Mimicking the microstructures on the surface of European true bugs may help optimize loading of therapeutics onto transdermal microneedle patches.

Microneedle patches hold promise as a method of painless transdermal drug or vaccine delivery, potentially obviating the need for the conventional needle and syringe. Recent trials have begun to illustrate the clinical potential of these arrays of tiny needles (typically <1 mm in height) in self-administered therapeutic delivery; however, the translation of microneedle-based technology has not been without its challenges. Cost-effectiveness and control over the amount of therapeutic being delivered are crucial. Mass-manufacturing strategies must be considered from the onset, both with respect to high-fidelity microneedle patch fabrication and how a therapeutic can be efficiently coated or encapsulated, ideally toward the tips of the microneedles.

Conventionally, therapeutics are loaded onto microneedle patches using dipping or spraying methods that are either too slow or result in excess waste of the valuable payload. Plamadeala and colleagues’ solution required some lateral thinking. Through a bioinspired approach, they looked at how the secretory systems of some European true bugs use oriented surface microstructures to transport liquids away from their bodies. Adopting a similar strategy, they designed a microneedle patch in which the walls of the pyramid-shaped microneedles were themselves covered in arrays of even tinier conical microstructures. When a therapeutic was loaded in solution at the base of these microneedles, the oriented microstructures caused the liquid to wick up toward the microneedle tip until the solvent evaporated, leaving a residue of the therapeutic behind that was ready for use.

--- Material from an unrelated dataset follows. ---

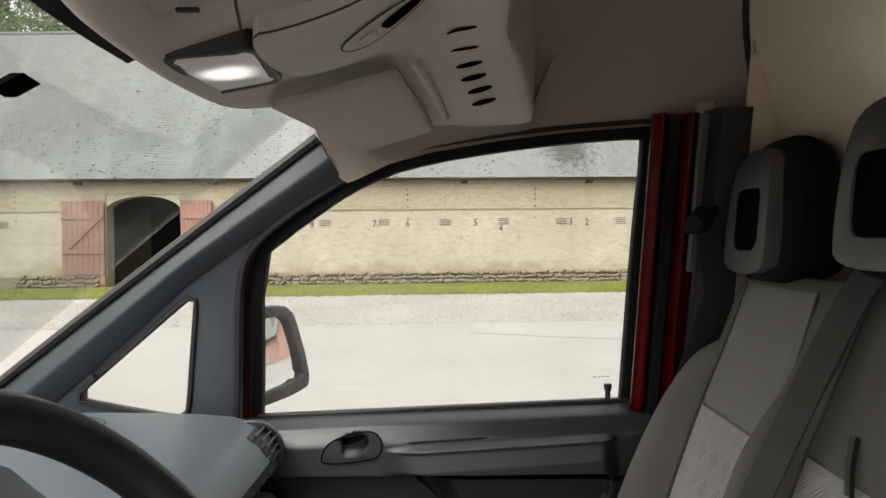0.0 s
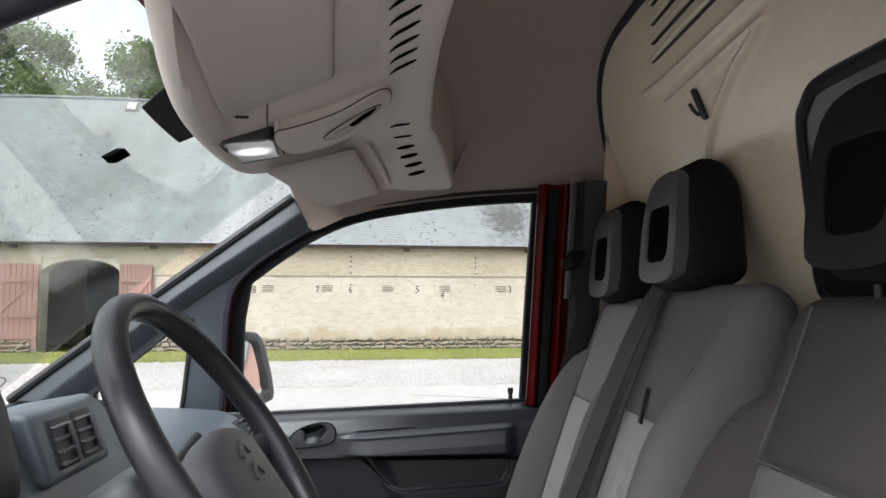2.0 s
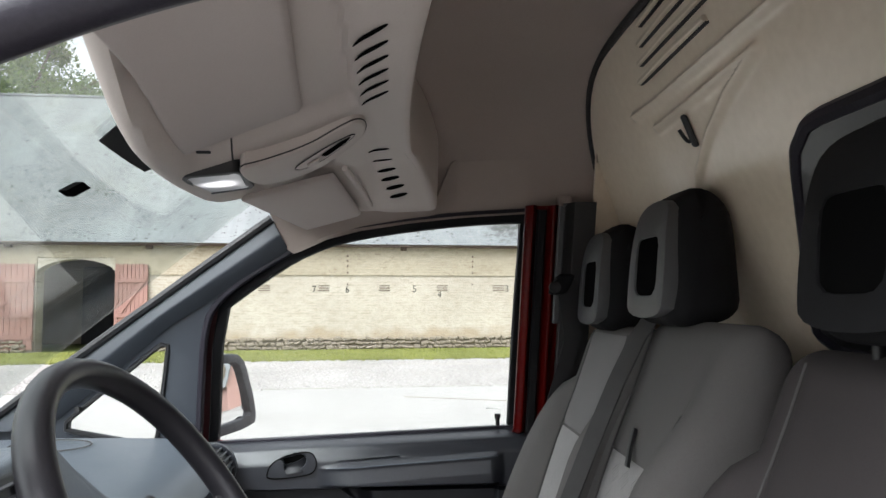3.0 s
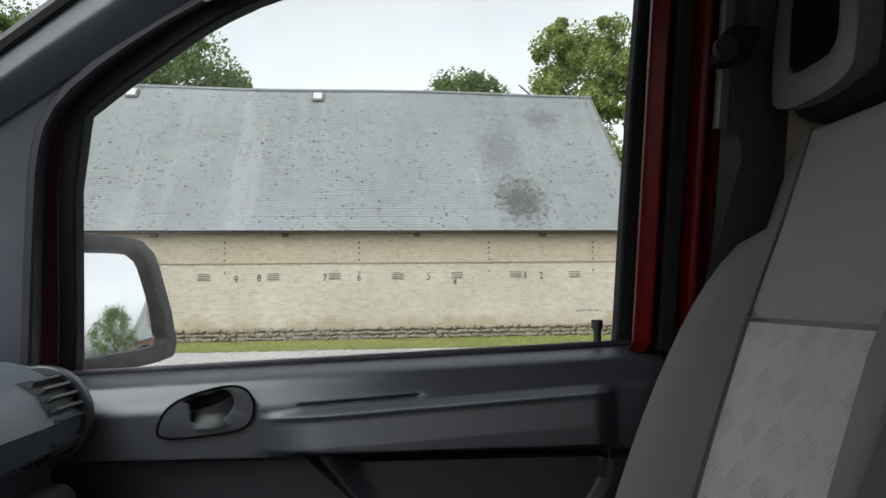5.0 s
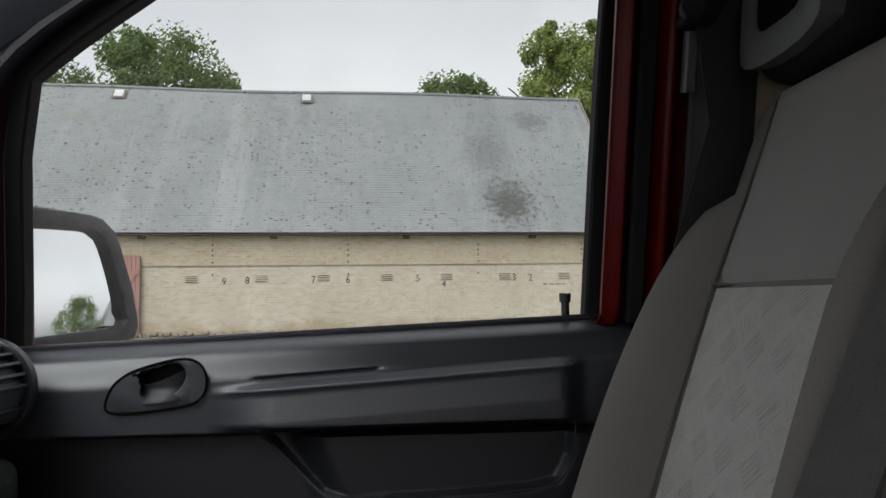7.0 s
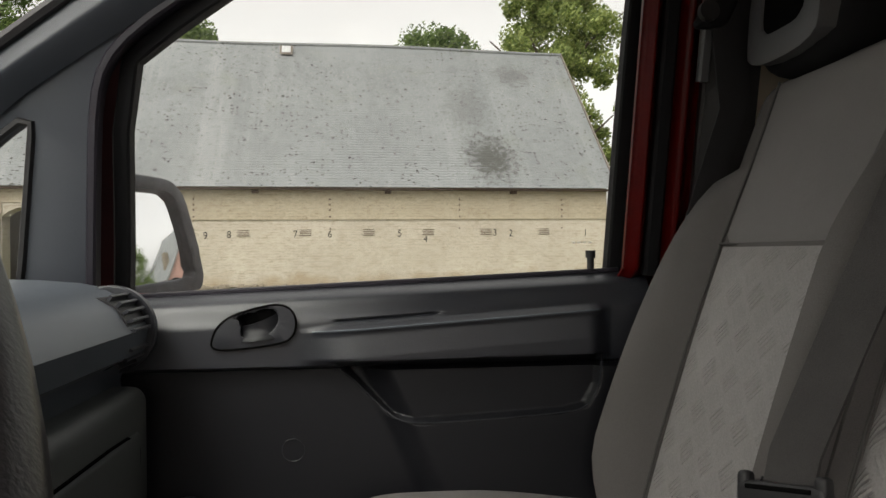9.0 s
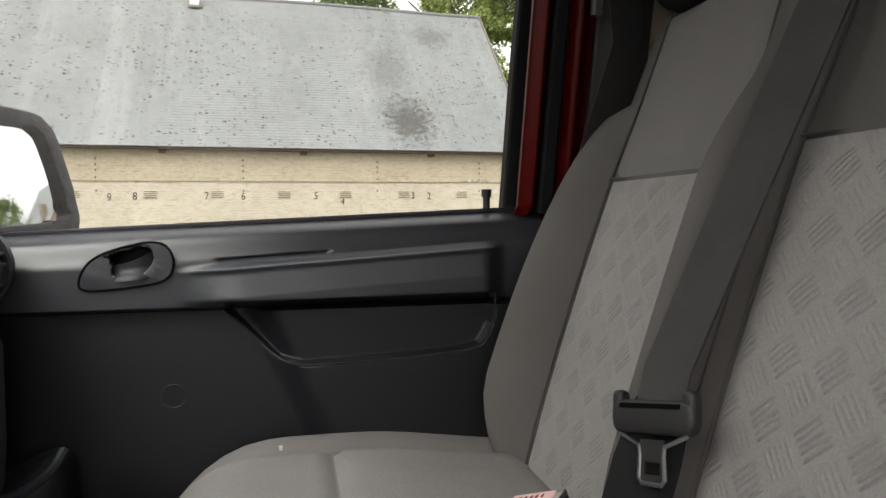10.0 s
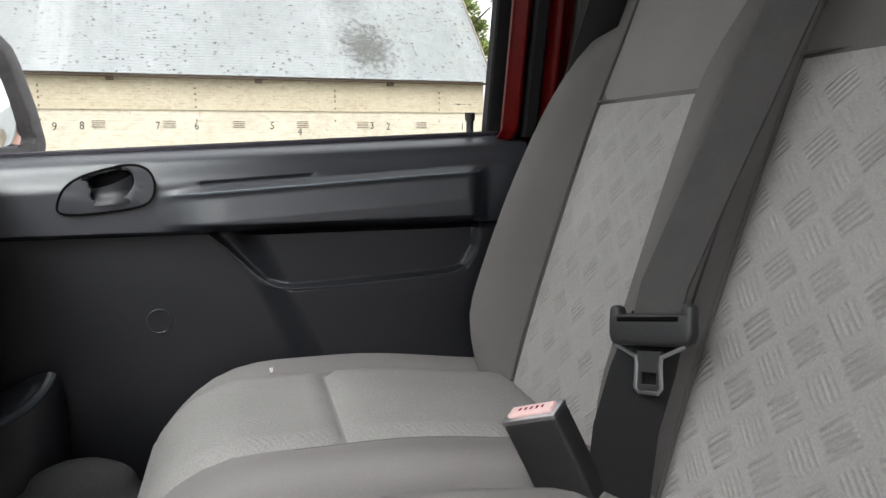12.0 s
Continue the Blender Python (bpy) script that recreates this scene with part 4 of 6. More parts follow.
def cant_rail():
    """The lining between the roof and the side window, from the windscreen pillar to the door pillar."""
    rows = []
    starts = (-0.150, -0.165, -0.185, -0.205)
    for k in range(40):
        row = []
        for j in range(4):
            x = starts[j] + (0.47 - starts[j]) * k / 39
            top = max(glass_top(x), 1.612)
            up = smooth_step(shelf_edge(1.385) - 0.02, shelf_edge(1.385) + 0.05, x)
            high = (liner_z(x, 1.385) + 0.003) * (1 - up) + (felt(max(x, 0.1), 0.915)[2] + 0.002) * up
            y, z = ((side_y(top) - 0.030, top + 0.018), (1.436, top + 0.028), (1.418, 0.45 * high + 0.55 * (top + 0.03)), (1.385, high))[j]
            row.append((x, y, z))
        rows.append(row)
    return sheet(rows, (0, 0.004, 0.004))


part("cant_rail_trim", cant_rail(), M_roof, van, "taupe trim above the side window")

# slots, console, lamp, visors in the roof shelf
for x, y in [(0.060, 1.058), (0.066, 1.154), (0.074, 1.212), (0.082, 1.245), (0.093, 1.275), (0.101, 1.305)] + [(0.060, 0.706 - 0.050 * k) for k in range(6)]:
    ring = []
    for a in np.linspace(0, 2 * math.pi, 20, endpoint=False):
        px, py = x + 0.020 * math.cos(a), y + 0.0062 * math.sin(a) - (0.006 if y > 0.8 else 0.028) * math.cos(a)
        ring.append((px, py, liner_z(px, py) - 0.0012))
    # a near-black plate under the shelf paints the slot's inner shade
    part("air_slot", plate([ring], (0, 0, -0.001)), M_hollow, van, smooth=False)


def under(x, y, drop):
    return Vector((x, y, liner_z(x, y) - drop))


part("shelf_seam", tube([under(-0.142, 0.712, -0.018), under(-0.146, 0.735, -0.006), under(-0.149, 0.757, 0.004)], 0.0014, (1, 0, 0), 6), M_seam, van)
NOSE = ((-0.144, 0.740), (-0.109, 0.768), (-0.041, 0.782), (0.005, 0.768), (0.033, 0.770), (0.045, 0.817), (0.039, 0.884), (0.007, 0.929), (-0.046, 0.952), (-0.096, 0.943), (-0.143, 0.900))
outline = rounded([under(*p, 0.024 - 0.011 * smooth_step(-0.06, 0.045, p[0])) for p in NOSE], True, 2)
console = part("roof_console", plate([outline], (0, 0, 0.034), 0.005), M_liner, van, "grey-beige roof console with an oval switch recess")
part("groove", tube([p + Vector((0, 0, 0.006)) for p in outline], 0.0013, (0, 0, 1), 6, True), M_seam, console)
def slot_at(p, out):
    return under(p[0], p[1], 0.024 - 0.011 * smooth_step(-0.06, 0.045, p[0]) + out)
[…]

The researchers used two-photon polymerization—a highly accurate method of three-dimensional printing—to create these intricate geometries with multiscale features. They showed that they could accurately replicate their microneedle patch design in a medical-grade epoxy, suggesting that these patches could eventually be mass-manufactured. These patches maintained their integrity upon insertion into human skin and appeared to be reasonably effective at penetrating the skin in model systems. However, further preclinical assessment—including delivery of various agents—will be necessary to determine whether these researchers have truly debugged therapeutic loading onto microneedles.